The problem you describe is directly connected with this all-or-nothing approach, and of course such a leap is too big, impossible to achieve and hence you are stuck with fear. Whereas the actualism method offers a way to diminish the bulk of the identity you are, peeling off layer by layer of identity-enhancing feelings and replacing them with identity-diminishing felicitous feelings until ‘I’ grow so thin and feeble that at some point ‘I’ will agree to relinquish control and go out-from-under-control, the different-way-of-being virtual freedom Richard has described many times. (Library, Topics, Virtual Freedom). I particularly recommend the last tool-tip for your consideration.
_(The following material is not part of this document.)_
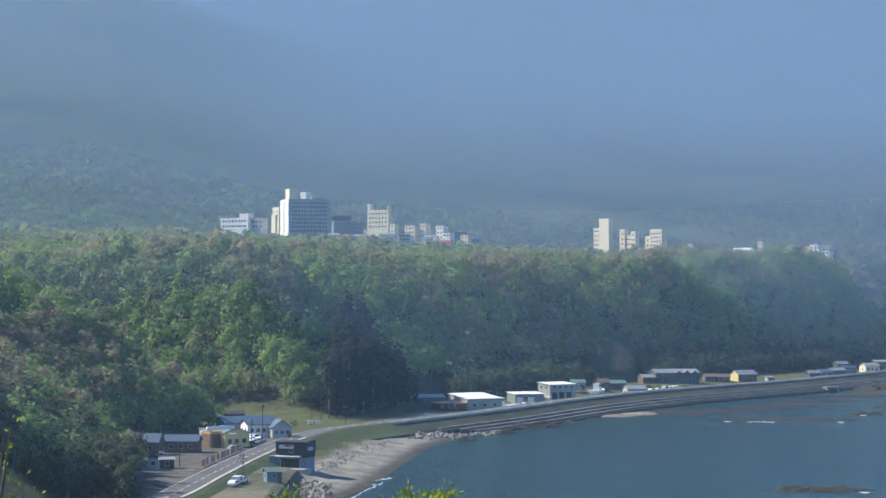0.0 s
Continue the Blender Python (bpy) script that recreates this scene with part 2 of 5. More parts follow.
def rod(bm, a, b, r0, r1=None, sides=8, mi=0):
    a, b = Vector(a), Vector(b)
    q = (b - a).to_track_quat("Z", "Y").to_matrix().to_4x4()
    r = bmesh.ops.create_cone(bm, cap_ends=True, segments=sides, radius1=r0, radius2=r0 if r1 is None else r1, depth=(b - a).length,
                              matrix=Matrix.Translation((a + b) / 2) @ q)
    for f in {f for v in r["verts"] for f in v.link_faces}:
        f.material_index = mi


def prism(bm, outline, y0, y1, mi=0):
    """An outline in x and z, drawn out along y."""
    a = [bm.verts.new((x, y0, z)) for x, z in outline]
    b = [bm.verts.new((x, y1, z)) for x, z in outline]
    fs = [bm.faces.new(a), bm.faces.new(b[::-1])]
    k = len(a)
    fs += [bm.faces.new((a[i], b[i], b[(i + 1) % k], a[(i + 1) % k])) for i in range(k)]
    for f in fs:
        f.material_index = mi
    bmesh.ops.recalc_face_normals(bm, faces=fs)


# ---- the lie of the land ----
COAST = [(60, -300), (75, 0), (55, 70), (10, 120), (-25, 180), (-38, 300), (-28, 420), (-26, 500), (-25, 561), (-20, 584), (-14.5, 638), (-4, 747), (13, 821),
         (22, 848), (48, 924), (87, 989), (134, 1077), (186, 1147), (224, 1195), (276, 1304), (318, 1440), (345, 1500), (362, 1580), (392, 1757), (429, 1829), (524, 1817),
         (579, 1751), (622, 1692), (662, 1672), (700, 1588), (706, 1594), (690, 1690), (740, 1790), (800, 1880), (905, 1790), (840, 1560), (668, 1446), (672, 1436),
         (785, 1474), (1100, 1450), (1350, 1900), (1700, 2600), (2600, 4990), (-6000, 4990), (-6000, -300)]
UPLAND = [(40, -300), (45, 0), (30, 40), (0, 62), (-40, 110), (-70, 250), (-66, 400), (-78, 556), (-93, 650), (-85, 690), (-71, 735), (-85, 775), (-130, 802), (-210, 840), (-150, 862),
          (-78, 830), (-40, 806), (-18, 880), (30, 1020), (70, 1112), (120, 1180), (165, 1240), (212, 1310), (262, 1400), (300, 1500), (338, 1694), (388, 1976), (470, 2140), (640, 2175),
          (880, 2235), (1250, 2330), (1600, 2750), (2500, 4990), (-6000, 4990), (-6000, -300)]


def inland(x, y, outline):
    """How far points lie inside the outline (outside: minus)."""
    best, inside = np.full(x.shape, 1e9), np.zeros(x.shape, bool)
    for (ax, ay), (bx, by) in zip(outline, outline[1:] + outline[:1]):
        dx, dy = bx - ax, by - ay
        k = np.clip(((x - ax) * dx + (y - ay) * dy) / (dx * dx + dy * dy), 0, 1)
        best = np.minimum(best, np.hypot(x - ax - k * dx, y - ay - k * dy))
        if dy:
            inside ^= ((ay > y) != (by > y)) & (x < ax + (y - ay) * dx / dy)
    return np.where(inside, best, -best)


def smooth(v):
    v = np.clip(v, 0, 1)
    return v * v * (3 - 2 * v)


def ripple(x, y, s):
    """Smooth bumps of about s metres, from -1 to 1."""
    x, y = x / s, y / s
    return (np.sin(1.7 * x + 2.1 * np.sin(0.9 * y + 0.4)) + np.sin(1.9 * y + 1.6 * np.sin(1.1 * x + 1.3)) + np.sin(1.3 * (x + y) + 1.1 * np.sin(1.7 * (x - y)))) / 3


def height(x, y):
    x, y = np.asarray(x, float), np.asarray(y, float)
    c, s = inland(x, y, COAST), inland(x, y, UPLAND)
    d, b = np.hypot(x, y), np.degrees(np.arctan2(x, y))
    low = np.where(c < 0, np.maximum(-7, 0.09 * c), np.minimum(0.14 * c, 2.2 + 0.07 * c))
    low = np.minimum(low, np.interp(y, [0, 1500, 1800, 1900, 2200], [5.15, 5.15, 4.2, 4.2, 11.0]))
    wide = np.interp(y, [150, 350, 760, 830, 1100, 1700, 2000, 2300], [52, 66, 66, 95, 74, 66, 100, 120])
    tall = np.interp(y, [150, 350, 760, 860, 1250, 1500, 1750, 2000, 2300], [46, 46, 46, 51, 50, 56, 58, 50, 42])
    even = 1 - smooth((y - 760) / 60)
    up = (smooth(s / wide) * (1 - even) + np.clip(s / wide, 0, 1) * even) * (tall + 4.5 * ripple(x, y, 34) * smooth((s - 5) / 60) * smooth((d - 120) / 200)) + np.clip(s - 130, 0, 420) * 0.05 * smooth((d - 300) / 300)
    crest = np.interp(b, [-60, -11, -8, -4, 0, 6.5, 12, 16, 20, 23, 26, 28, 45], [480, 562, 573, 476, 384, 341, 295, 261, 197, 191, 146, 107, 60])
    far = smooth(s / 350) * (np.maximum(crest - 75, 10) * smooth((d - 2000) / 2150) + 25 * np.exp(-((b + 12) / 6) ** 2 - ((d - 2700) / 380) ** 2)
                             + 16 * ripple(x, y, 190) * smooth((d - 1900) / 500))
    dunes = 0.45 * ripple(x * 1.6, y * 0.6, 5.5) * smooth((c - 6) / 6) * (1 - smooth((c - 26) / 6)) * smooth((y - 560) / 30) * (1 - smooth((y - 850) / 30))
    return low + dunes + np.where(s > 0, up + far, 0)


def ground(x, y):
    return float(height(np.array([x]), np.array([y]))[0])


def link(name, me, label, category, kind="structure"):
    return tagged(new(name, me), label, category, kind=kind)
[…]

ED: This fear of oblivion feels like what I am at the core. I understand this echoes Richard’s language, but I can remember a few years before my PCE lamenting to an enlightened guy that all I am is fear. A fear-driven problem-solving machine.

To me, it’s like resolving this fear would mean immolating altogether. But I can see that there’s more room in the meantime for naiveté. There’s room to contemplate and lean into the fact that it is actually safe here. Fear seems to be why we lose touch with naiveté and fear seems to birth control.
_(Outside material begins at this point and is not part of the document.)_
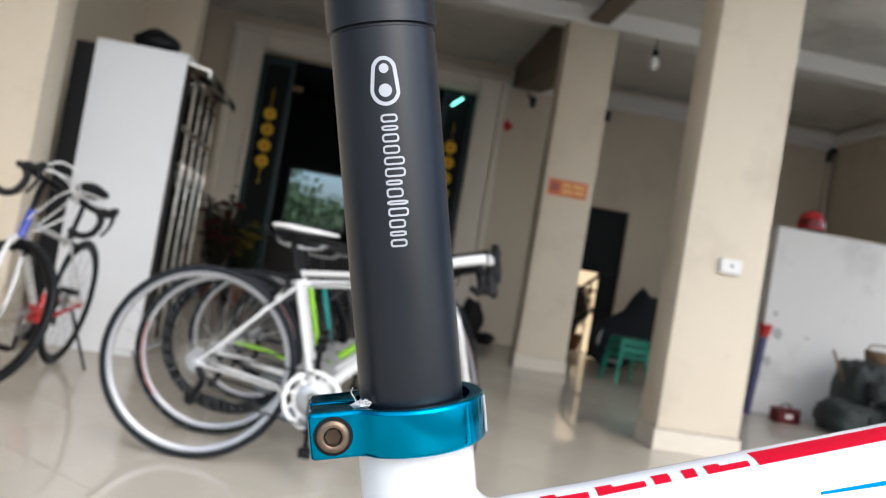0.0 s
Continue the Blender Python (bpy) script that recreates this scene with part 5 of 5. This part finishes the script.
for i in range(19):
    t = i / 18
    hgt = 0.72 + 0.16 * math.exp(-((t - 0.28) / 0.14) ** 2) + 0.18 * math.exp(-((t - 0.62) / 0.2) ** 2) + 0.06 * math.sin(t * 31)
    wid = 0.18 + 0.16 * math.exp(-((t - 0.28) / 0.10) ** 2)
    e = min(1.0, math.sin(math.pi * t) ** 0.3 + 0.02)
    rings.append([(1.7 * (t - 0.5), wid * e * math.cos(a) * (1 + 0.15 * noise.noise(Vector((t * 7, a, 1)))), 0.12 + (hgt - 0.12) * e * max(0.0, 0.5 + 0.55 * math.sin(a)) * (1 + 0.08 * noise.noise(Vector((t * 9, a * 2, 4))))) for a in [2 * math.pi * k / 22 for k in range(22)]])
part("cover", loft(rings), CLOTH_NAVY, BIKE_M, sharp=60)
for x in (-0.62, 0.62):
    part("tyre", lathe([(0.045 * math.sin(a), 0.25 + 0.045 * math.cos(a)) for a in [2 * math.pi * k / 10 for k in range(10)]], 40, closed=True), TYRE, BIKE_M, m=Matrix.Translation((x, 0, 0.296)))
    part("rim", lathe([(-0.03, 0.21), (0.03, 0.21), (0.03, 0.18), (-0.03, 0.18)], 40, closed=True), SILVER_PART, BIKE_M, m=Matrix.Translation((x, 0, 0.296)))

# narrow doorway at the back: dark shutter above, stair rail and self-glowing yard wall outside
SHUT = thing("shutter", pose(0, Y1 + 0.1, 0), "dark board shutter over the upper half of the narrow doorway", "shutter", kind="structure")
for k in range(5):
    # Boards and leaf take the same near-black colour for the unlit opening.
    part("board", box(RX0 + 0.002, RX1 - 0.002, -0.02, 0.02, 1.24 + k * 0.188, 1.24 + (k + 1) * 0.188, 0.0), SHADE_BLACK, SHUT)
part("door_leaf", box(RX1 - 0.28, RX1 - 0.002, -0.02, 0.02, 0.012, 1.239, 0.003), SHADE_BLACK, SHUT)
# The yard wall emits its own light in place of sunshine.
YARD_GLOW = glow("glowing_yard_wall", (0.98, 0.74, 0.42), 0.68)
tagged(part("backdrop", box(2.7, 6.0, 13.8, 13.9, -0.03, 4.0), YARD_GLOW, None), "cream yard wall beyond the doorway, glowing in place of sunlight", "backdrop", kind="structure")
RAIL = thing("stair_rail", pose(3.45, 13.2, 0), "black iron stair rail outside the narrow doorway", "railing")
part("hand_rail", rod((-0.1, 0, 0.55), (0.95, 0, 1.55), 0.03, 8), BLACK_PART, RAIL)
part("lower_rail", rod((-0.1, 0, 0.02), (0.95, 0, 1.0), 0.035, 8), BLACK_PART, RAIL)
for k in range(6):
    x = -0.05 + 0.19 * k
    part("baluster", rod((x, 0, 0.0), (x, 0, 0.58 + 0.95 * (x + 0.1)), 0.016, 6), BLACK_PART, RAIL)
plant(3.56, 13.5, 0, 0.85, 0.22, 30, PETAL_YELLOW, 15, "potted shrub with yellow flowers in the yard", 2)
plant(3.92, 13.55, 0, 1.0, 0.2, 20, PETAL_RED, 16, "potted shrub with dark red flowers in the yard", 2)
HANG = thing("hanging_bag", pose(3.80, 13.12, 0.92), "dark cloth bag hung on the stair rail", "bag")
part("sack", blob((0, 0, -0.16), (0.10, 0.05, 0.17), 14, 10, 0.5, 3), BLACK_SOFT, HANG)
part("loop", tube(bent([(-0.05, 0, -0.02), (0, 0.02, 0.06), (0.05, 0, -0.02)], 4), 0.008, 6), BLACK_SOFT, HANG)

# ---- trees added behind the window that stands in for a reflection ----
def tree(x, y, h, seed):
    rng = random.Random(seed)
    t = thing("tree", pose(x, y, -0.03), "leafy green tree added behind the window for the reflected greenery", "tree", "trees")
    part("trunk", tube(bent([(0, 0, 0), (0.08, 0.03, h * 0.25), (0.0, 0.1, h * 0.5), (0.1, 0, h * 0.8)], 4), [0.16 - 0.008 * k for k in range(13)], 12), BARK, t)
    leaves = []
    for k in range(9):
        a = k * 2.4
        tip = Vector((h * 0.33 * math.cos(a), h * 0.33 * math.sin(a), h * rng.uniform(0.4, 0.95)))
        part("limb", tube(bent([(0, 0, h * (0.22 + 0.05 * k)), tip * 0.55 + Vector((0, 0, h * 0.18)), tip], 4), [0.06 - 0.005 * q for q in range(9)], 8), BARK, t)
        for j in range(340):
            c = tip * rng.uniform(0.5, 1.05) + Vector((rng.gauss(0, h * 0.09), rng.gauss(0, h * 0.09), rng.gauss(0, h * 0.08) + h * 0.08))
            m = Matrix.Translation(c) @ Euler((rng.uniform(0, 6), rng.uniform(0, 6), rng.uniform(0, 6))).to_matrix().to_4x4() @ Matrix.Diagonal((rng.uniform(0.7, 1.5),) * 3 + (1,))
            leaves.append(moved(([(0, 0, 0), (0.09, 0.05, 0.02), (0.2, 0, 0), (0.09, -0.05, 0.02)], [(0, 1, 2, 3)]), m))
    tagged(part("crown", join(*leaves), LEAF, t), kind="stuff")


tree(-1.8, 24.0, 2.75, 21)
tree(-0.9, 25.5, 2.3, 22)
tree(-3.0, 29.0, 2.9, 23)
# ---- floor tiles, laid at 45 degrees with tight grey joints ----
T_SIZE, T_ANG = 0.508, radians(46.5)
TE1, TE2 = Vector((math.cos(T_ANG), math.sin(T_ANG), 0)), Vector((-math.sin(T_ANG), math.cos(T_ANG), 0))


def tile_geo():
    h, r, e = T_SIZE / 2 - 0.0017, 0.0004, 0.0001
    ring = lambda k, z: [(sx * (h - k), sy * (h - k), z) for sx, sy in ((-1, -1), (1, -1), (1, 1), (-1, 1))]
    vs = ring(0, -0.006) + ring(0, -e) + ring(r, 0)
    fs = [(a * 4 + k, a * 4 + (k + 1) % 4, (a + 1) * 4 + (k + 1) % 4, (a + 1) * 4 + k) for a in range(2) for k in range(4)] + [(8, 9, 10, 11)]
    return vs, fs


spots = []
for i in range(-20, 40):
    for j in range(-20, 40):
        p = TE1 * (0.988 + (i + 0.5) * T_SIZE) + TE2 * (0.485 + (j + 0.5) * T_SIZE)
        if X0 - 0.3 < p.x < X1 + 0.3 and -2.9 < p.y < 16.2:
            spots.append(p)
spots.sort(key=lambda p: (p - Vector((0.6, 2.6, 0))).length)
tile_mesh = None
inner = [p for p in spots if X0 + 0.37 < p.x < X1 - 0.37 and p.y > -2.1]
spots = inner[:290] + [p for p in spots if p not in inner[:290]]
for p in spots[:290]:
    m = Matrix.Translation(p) @ Matrix.Rotation(T_ANG, 4, "Z")
    if tile_mesh is None:
        tile_mesh = part("tile", tile_geo(), TILE, FLOOR, m=m, smooth=False).data
    else:
        part("tile", tile_mesh, None, FLOOR, m=m)
rest = bmesh.new()
vs, fs = join(*[moved(tile_geo(), Matrix.Translation(p) @ Matrix.Rotation(T_ANG, 4, "Z")) for p in spots[290:]])
corners = [rest.verts.new(v) for v in vs]
for f in fs:
    rest.faces.new([corners[i] for i in f])
for co, no in (((X0 - 0.01, 0, 0), (-1, 0, 0)), ((X1 + 0.01, 0, 0), (1, 0, 0)), ((0, -2.49, 0), (0, -1, 0))):
    bmesh.ops.bisect_plane(rest, geom=rest.verts[:] + rest.edges[:] + rest.faces[:], plane_co=co, plane_no=no, clear_outer=True)
tagged(part("far_tiles", rest, TILE, FLOOR, smooth=False), kind="stuff")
I had a chat with my girlfriend a few days ago about death/ oblivion. She mentioned she wasn’t so much scared of oblivion but rather the prospect of suffering – i.e. a painful death. I agreed that I felt the same way.
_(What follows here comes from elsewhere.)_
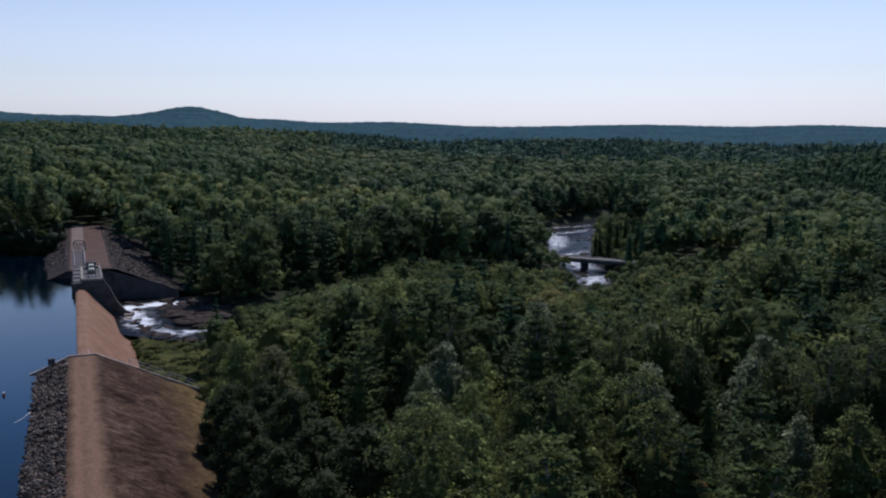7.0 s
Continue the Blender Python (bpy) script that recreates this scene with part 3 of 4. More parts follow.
bank_d = edge_distance(x, y, RIVER, False)[0]
conif += 0.6 * ((bank_d < 45) & (y > midstream(x)) & (x > 14) & (x < 115))     # conifers added for their dark colour, standing for the far bank's shaded broadleaf trees
conif += 1.2 * ((az > -37.5) & (az < -32.6) & (r > 285) & (r < 430))     # spruces beside the road bridge
conif += 0.5 * (edge_distance(x, y, ISLAND) > 0)
is_con = conif > 0.42
# trees that stand out by themselves: sort, place, height
SINGLES = [("faded", 111, -2.6, 20), ("light", 87.8, -27.3, 16.5), ("brown", 100.9, 23.2, 16.9), ("silver", 86.2, 8.4, 9.5), ("pine", 100, 38, 22),
           ("pine", 102.5, 50, 22.5), ("pine", 100.8, 10.8, 22.5), ("pine", 134.9, -9, 23.8), ("pine", 127.5, -16.7, 22.5), ("pine", 122.5, -25, 22.5),
           ("spruce", 162.1, 45.7, 20), ("broad", 92.5, -5.3, 18.1), ("broad", 104.9, -13.2, 18.1), ("broad", 111.2, -37.1, 20), ("pine", 93.3, 42.4, 21.2),
           ("pine", 74.1, 41.6, 15.6), ("silver", 85.4, 60.2, 16.2), ("silver", 71.5, 67.8, 12.5), ("broad", 69.3, 49, 13.1), ("pine", 50.7, 119.3, 23.8),
           ("silver", 62.5, 109.4, 19.4), ("silver", 61.6, 81.2, 16.9), ("silver", 69.5, 64.9, 14.4), ("silver", 42.6, 99.4, 17.5), ("brown", 23.4, 110.5, 16.2),
           ("light", 20.5, 121.8, 15), ("light", 48.3, 131.9, 20), ("pine", 31.6, 101.2, 17), ("light", 40.7, 86.8, 15.6), ("spruce", 63.8, 72.8, 16.2),
           ("amber", 58.2, 68.7, 8.8), ("broad", 24, 100, 13), ("broad", 75, 88.6, 15.6), ("silver", 82.8, 84.6, 18.1), ("pine", 68.7, 70.5, 15.6),
           ("light", 24, 152, 11), ("broad", 27, 163, 10.5), ("light", 29.5, 175, 8.5), ("broad", 33, 183, 7),
           ("broad", 20.5, 112, 14), ("dark", 22, 93, 15.5), ("broad", 21, 122.5, 13), ("brown", 22, 132, 12.5), ("broad", 21.5, 144, 9), ("dark", 20.5, 104, 13),
           ("dark", 21.5, 84, 15), ("dark", 17.5, 79, 14.5), ("dark", 18, 70, 15), ("dark", 24, 75, 17), ("dark", 16.5, 110, 12), ("dark", 16.5, 98.5, 12.5), ("dark", 16.5, 88.5, 12), ("light", 17.6, 118, 10),
           ("broad", -11, 291, 17), ("spruce", -15, 298, 17), ("broad", -20, 300, 15), ("broad", -10, 302, 19), ("broad", -27, 298, 15),
           ("broad", -14, 287, 12), ("broad", -19, 291, 11), ("broad", -24, 291.5, 12), ("broad", -31, 299, 13), ("broad", -10.5, 284, 7),
           ("light", 36, 198, 5), ("broad", 41, 203, 5), ("light", 34.5, 188, 5.5), ("spruce", 45, 199, 6.5), ("light", 49, 206, 5.5),
           ("brown", 33.5, 179, 6.5), ("broad", 56, 211, 6), ("broad", 40, 192, 5.5), ("broad", 64, 214, 8), ("spruce", 37, 184, 7),
           ("pine", 82.2, 53.4, 21), ("pine", 84.9, 47, 22), ("pine", 84.7, 35.9, 21), ("pine", 94, 33, 22.5), ("pine", 90.8, 26.5, 22), ("pine", 98, 29, 23), ("spruce", 176, 256, 13), ("spruce", 183, 262, 15),
           ("spruce", 189, 258, 14), ("spruce", 186, 272, 16), ("spruce", 194, 268, 15), ("spruce", 178, 249, 9),
           ("spruce", 179.6, 267.3, 12), ("spruce", 189.3, 277.6, 12.5), ("spruce", 186.5, 267.4, 13.5), ("spruce", 195.8, 275.5, 12.5), ("spruce", 192.2, 264.5, 13.5), ("spruce", 203.4, 274.9, 12),
           ("spruce", 195.8, 292.5, 10), ("spruce", 203.9, 296.7, 10.5), ("spruce", 209.8, 297.4, 10), ("spruce", 208.1, 313.2, 8), ("spruce", 215.8, 317.6, 8), ("spruce", 187.7, 283.5, 10)]
sx, sy = np.array([q[1] for q in SINGLES], float), np.array([q[2] for q in SINGLES], float)
clear = np.hypot(x[:, None] - sx, y[:, None] - sy).min(1) > 4.6
x, y, z, r, az, is_con = x[clear], y[clear], z[clear], r[clear], az[clear], is_con[clear]
order = np.argsort(r)
near = order[:250]
near = near[rg.uniform(0, 1, 250) > 0.08]       # some gaps in the stand
rest = order[250:]
kinds = rg.uniform(0, 1, len(x))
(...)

But reflecting on this, I can’t help but to wonder if I am tricking myself. I suspect that if I were in a painful situation, I’d still rather live than die to relieve my suffering.

To me, the issue of oblivion seems like a big deal – like if I could resolve it, there’d be nothing left to keep me around.

VINEETO: Ha, here you demonstrate it again, this all-or-nothing approach. Has it ever occurred to you that this is exactly how ‘you’ avoid ever doing something practical, something tangible, which would bring about a change for the better in your life, which would work to diminish the control ‘you’ have over your life? By telling yourself that “all I am is fear” and imagine that this is the sign that you are close to immolation (“if I could resolve it, there’d be nothing left to keep me around“) you remain stuck in fear and imagination.

You are indeed “tricking” yourself but not by your intellectual projection into the future but by avoiding to even start the first step in actively applying the actualism method – “the ongoing enjoyment and appreciation of this moment of being alive” – and start feeling good/ looking at the obstacles to feeling good now.

*

VINEETO: From there it is easy to choose to be a different feeling.

ED: My experience of this thus far is that I don’t have the ability to immediately control how I feel.

VINEETO: Of course you don’t, nobody asked you to “have the ability to immediately control how I feel”. What I said was –

Vineeto: “… start allowing yourself to first feel the feeling (instead of merely thinking about it) and then begin to acknowledge that you are the feeling you feel instead of having the feeling. From there it is easy to be a different feeling.”

Please read these two sentences again and tell me if you see the difference between what I suggested and what you made of it. If not, read it again until you do. Then put it into practice before dismissing it out of hand, or out of past experiences.

In case you have trouble understanding my summary suggestion with the relevant words made bold here is a more detailed description from a co-respondent when the penny had dropped for them –

Respondent: ... incidentally, Richard, how can they be ‘an hereditary occurrence’ and be of my choosing at the same time?

Richard: You do comprehend that you are your feelings/ your feelings are you (‘I’ am ‘my’ feelings and ‘my’ feelings are ‘me’) do you not? Viz.:

• [Respondent]: ‘It has taken me a hell of a long time to understand the difference between *having* feelings and *being* those feelings. Because I have not clearly understood this, I’ve never quite got the hang of paying attention to feelings without praise or blame, and without notions of innocence and culpability, right and wrong, etc getting in the way.

This makes things very interesting. The moment I regard my ‘self’ as ‘having’ a feeling, I’m split down the middle and there’s a secondary reaction on the part of the social identity (an urge to “do something“ about the feeling, which in turn evokes more feelings, and so on). Conversely, if I recognise that I *am* the feeling, it most often dissolves into thin air – and usually pretty quickly too.

This is great. It’s especially helpful with regard to anger and frustration which have been two of my biggest hurdles to date. Previously, when I caught myself being angry, annoyed or frustrated, identifying and paying attention to this feeling would NOT cause it to disappear. On the contrary, the feeling and the awareness of myself as ‘having’ it would sometimes become like a microphone and amplifier locked into a screaming feedback loop.

I’m really pleased that this is no longer happening. It seems almost too easy’. [emphasis in original]. (Thursday 28/10/2004 6:55 PM AEST).

And again there is a reference to how ‘almost too easy’ actualism is. (Richard, Actual Freedom List, No. 60g, 30 October 2005a).

ED: (…) But I can’t necessarily choose from that point to start feeling excellent. Or can I? If that’s the case, why not choose to go into a PCE or immolate?

VINEETO: Here it is again – the all-or-nothing approach, or the search for a short-cut, just so you don’t have to apply yourself to do it step by step. How much longer do you want to procrastinate doing something practical and tangible that has worked for others? Why waste all this time waiting/ searching for instant gratification when you take your life into your own hands and start feeling good now, the only moment you can actually experience.

I highly recommend re-reading Richard’s Article of This Moment of Being Alive, including the very helpful tool-tips.